OBJECTIVE
Each line below should be retyped exactly, with no pictures.

------ SUPPLIED MATERIAL

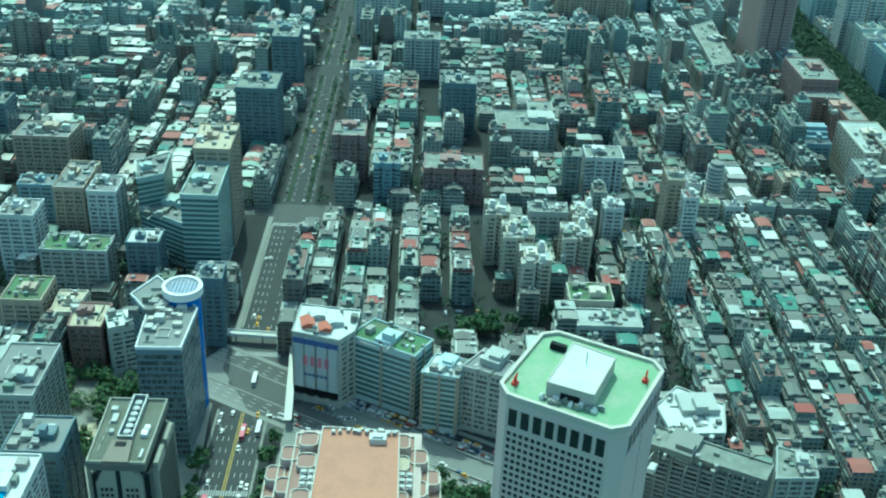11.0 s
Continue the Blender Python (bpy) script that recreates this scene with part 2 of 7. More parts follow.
M["truss_steel"] = plain("truss_steel", (0.42, 0.46, 0.46), 0.6, 0.2)
M["roof_pale"] = patched("pale_grey_roof", (0.47, 0.5, 0.47), (0.33, 0.35, 0.31), 0.1, 0.6, 0.75)
M["stone_course"] = plain("darker_granite", (0.27, 0.215, 0.205), 0.7)
M["roof_green"] = patched("roof_green", (0.075, 0.3, 0.145), (0.13, 0.25, 0.11), 0.035, 0.5, 0.6)
M["roof_pale_green"] = patched("pale_green_roof", (0.27, 0.42, 0.24), (0.4, 0.46, 0.34), 0.09, 0.6, 0.7)
M["roof_olive"] = patched("olive_green_roof", (0.1, 0.2, 0.085), (0.14, 0.15, 0.09), 0.06, 0.6, 0.75)
M["planter_teal"] = plain("teal_roof_coat", (0.02, 0.2, 0.15), 0.6, amount=0.4)
M["roof_orange"] = patched("terracotta_roof_tile", (0.5, 0.25, 0.165), (0.42, 0.22, 0.15), 0.1, 0.6, 0.75)
M["roof_pink"] = plain("pink_terrace_tile", (0.3, 0.185, 0.15), 0.75, grain=0.5, amount=0.5)
M["stone_pink"] = plain("pink_granite", (0.5, 0.41, 0.375), 0.7, grain=0.8, amount=0.3)
M["concrete"] = plain("grey_concrete", (0.3, 0.3, 0.29), 0.8, grain=0.6, amount=0.35)
M["trade_wall"] = plain("trade_tower_tile", (0.6, 0.53, 0.49), 0.7, grain=0.5, amount=0.25)
M["pipe_blue"] = plain("cyan_pipe", (0.17, 0.46, 0.54), 0.6)
M["hall_glass"] = seamed_glass("hall_roof_glass", (0.032, 0.048, 0.06))
M["pale_glass"] = plain("pale_replaced_glass", (0.16, 0.24, 0.26), 0.3)
M["path_white"] = plain("white_path", (0.62, 0.61, 0.55), 0.75, grain=0.4, amount=0.25)
M["roof_white"] = plain("white_roof", (0.56, 0.58, 0.55), 0.7, grain=0.3, amount=0.6, big=0.15)
M["roof_dirty"] = patched("weathered_roof", (0.33, 0.35, 0.31), (0.17, 0.19, 0.16), 0.13, 0.8, 0.85)
M["roof_grey"] = plain("grey_roof", (0.22, 0.225, 0.215), 0.8, grain=0.3, amount=0.5, big=0.1)
M["blue_glass"] = plain("blue_glass", (0.02, 0.14, 0.5), 0.2)
M["band_glass"] = plain("tinted_band_glass", (0.1, 0.15, 0.145), 0.25, grain=0.3, amount=0.5, big=0.08, spec=0.5)
M["pool"] = plain("pool_water", (0.04, 0.3, 0.5), 0.08)
M["red_paint"] = plain("red_paint", (0.5, 0.05, 0.03), 0.55)
M["roof_red_old"] = plain("faded_red_tile", (0.29, 0.2, 0.19), 0.8, grain=0.3, amount=0.4)
M["sand"] = plain("pale_sand", (0.5, 0.44, 0.33), 0.85)
M["hotel_wall"] = plain("hotel_tile", (0.25, 0.24, 0.225), 0.65, grain=0.5)
# lighter leaf copy: the sunlit look of near crowns is in the colour
M["leaf"] = random_paint("leaves", [(0.038, 0.082, 0.03), (0.054, 0.108, 0.036), (0.078, 0.135, 0.04), (0.04, 0.09, 0.038), (0.1, 0.15, 0.042), (0.03, 0.062, 0.026)], 0.75, wear=0.2)
# darker copy of the leaf colour for parks and boulevards
M["leaf_wood"] = random_paint("park_leaves", [(0.02, 0.05, 0.026), (0.028, 0.063, 0.03), (0.036, 0.075, 0.034), (0.024, 0.056, 0.032), (0.046, 0.085, 0.036)], 0.8, wear=0.2)
# leaf colour with distance haze mixed in
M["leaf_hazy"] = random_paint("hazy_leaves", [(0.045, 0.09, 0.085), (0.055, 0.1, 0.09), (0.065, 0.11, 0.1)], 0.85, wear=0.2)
M["old_stone"] = plain("weathered_grey_stone", (0.16, 0.163, 0.138), 0.75, grain=0.5, amount=0.4, big=0.05)
M["old_stone_edge"] = plain("pale_worn_stone", (0.34, 0.335, 0.275), 0.75, grain=0.5, amount=0.4, big=0.06)
M["roof_moss"] = patched("mossy_roof_deck", (0.17, 0.175, 0.138), (0.11, 0.125, 0.092), 0.14, 0.6, 0.85)
M["vault_tile"] = plain("brown_vault_tile", (0.15, 0.1, 0.085), 0.6, grain=0.7, amount=0.4)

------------

FULL OUTPUT
11.0 s
Continue the Blender Python (bpy) script that recreates this scene with part 2 of 7. More parts follow.
M["truss_steel"] = plain("truss_steel", (0.42, 0.46, 0.46), 0.6, 0.2)
M["roof_pale"] = patched("pale_grey_roof", (0.47, 0.5, 0.47), (0.33, 0.35, 0.31), 0.1, 0.6, 0.75)
M["stone_course"] = plain("darker_granite", (0.27, 0.215, 0.205), 0.7)
M["roof_green"] = patched("roof_green", (0.075, 0.3, 0.145), (0.13, 0.25, 0.11), 0.035, 0.5, 0.6)
M["roof_pale_green"] = patched("pale_green_roof", (0.27, 0.42, 0.24), (0.4, 0.46, 0.34), 0.09, 0.6, 0.7)
M["roof_olive"] = patched("olive_green_roof", (0.1, 0.2, 0.085), (0.14, 0.15, 0.09), 0.06, 0.6, 0.75)
M["planter_teal"] = plain("teal_roof_coat", (0.02, 0.2, 0.15), 0.6, amount=0.4)
M["roof_orange"] = patched("terracotta_roof_tile", (0.5, 0.25, 0.165), (0.42, 0.22, 0.15), 0.1, 0.6, 0.75)
M["roof_pink"] = plain("pink_terrace_tile", (0.3, 0.185, 0.15), 0.75, grain=0.5, amount=0.5)
M["stone_pink"] = plain("pink_granite", (0.5, 0.41, 0.375), 0.7, grain=0.8, amount=0.3)
M["concrete"] = plain("grey_concrete", (0.3, 0.3, 0.29), 0.8, grain=0.6, amount=0.35)
M["trade_wall"] = plain("trade_tower_tile", (0.6, 0.53, 0.49), 0.7, grain=0.5, amount=0.25)
M["pipe_blue"] = plain("cyan_pipe", (0.17, 0.46, 0.54), 0.6)
M["hall_glass"] = seamed_glass("hall_roof_glass", (0.032, 0.048, 0.06))
M["pale_glass"] = plain("pale_replaced_glass", (0.16, 0.24, 0.26), 0.3)
M["path_white"] = plain("white_path", (0.62, 0.61, 0.55), 0.75, grain=0.4, amount=0.25)
M["roof_white"] = plain("white_roof", (0.56, 0.58, 0.55), 0.7, grain=0.3, amount=0.6, big=0.15)
M["roof_dirty"] = patched("weathered_roof", (0.33, 0.35, 0.31), (0.17, 0.19, 0.16), 0.13, 0.8, 0.85)
M["roof_grey"] = plain("grey_roof", (0.22, 0.225, 0.215), 0.8, grain=0.3, amount=0.5, big=0.1)
M["blue_glass"] = plain("blue_glass", (0.02, 0.14, 0.5), 0.2)
M["band_glass"] = plain("tinted_band_glass", (0.1, 0.15, 0.145), 0.25, grain=0.3, amount=0.5, big=0.08, spec=0.5)
M["pool"] = plain("pool_water", (0.04, 0.3, 0.5), 0.08)
M["red_paint"] = plain("red_paint", (0.5, 0.05, 0.03), 0.55)
M["roof_red_old"] = plain("faded_red_tile", (0.29, 0.2, 0.19), 0.8, grain=0.3, amount=0.4)
M["sand"] = plain("pale_sand", (0.5, 0.44, 0.33), 0.85)
M["hotel_wall"] = plain("hotel_tile", (0.25, 0.24, 0.225), 0.65, grain=0.5)
# lighter leaf copy: the sunlit look of near crowns is in the colour
M["leaf"] = random_paint("leaves", [(0.038, 0.082, 0.03), (0.054, 0.108, 0.036), (0.078, 0.135, 0.04), (0.04, 0.09, 0.038), (0.1, 0.15, 0.042), (0.03, 0.062, 0.026)], 0.75, wear=0.2)
# darker copy of the leaf colour for parks and boulevards
M["leaf_wood"] = random_paint("park_leaves", [(0.02, 0.05, 0.026), (0.028, 0.063, 0.03), (0.036, 0.075, 0.034), (0.024, 0.056, 0.032), (0.046, 0.085, 0.036)], 0.8, wear=0.2)
# leaf colour with distance haze mixed in
M["leaf_hazy"] = random_paint("hazy_leaves", [(0.045, 0.09, 0.085), (0.055, 0.1, 0.09), (0.065, 0.11, 0.1)], 0.85, wear=0.2)
M["old_stone"] = plain("weathered_grey_stone", (0.16, 0.163, 0.138), 0.75, grain=0.5, amount=0.4, big=0.05)
M["old_stone_edge"] = plain("pale_worn_stone", (0.34, 0.335, 0.275), 0.75, grain=0.5, amount=0.4, big=0.06)
M["roof_moss"] = patched("mossy_roof_deck", (0.17, 0.175, 0.138), (0.11, 0.125, 0.092), 0.14, 0.6, 0.85)
M["vault_tile"] = plain("brown_vault_tile", (0.15, 0.1, 0.085), 0.6, grain=0.7, amount=0.4)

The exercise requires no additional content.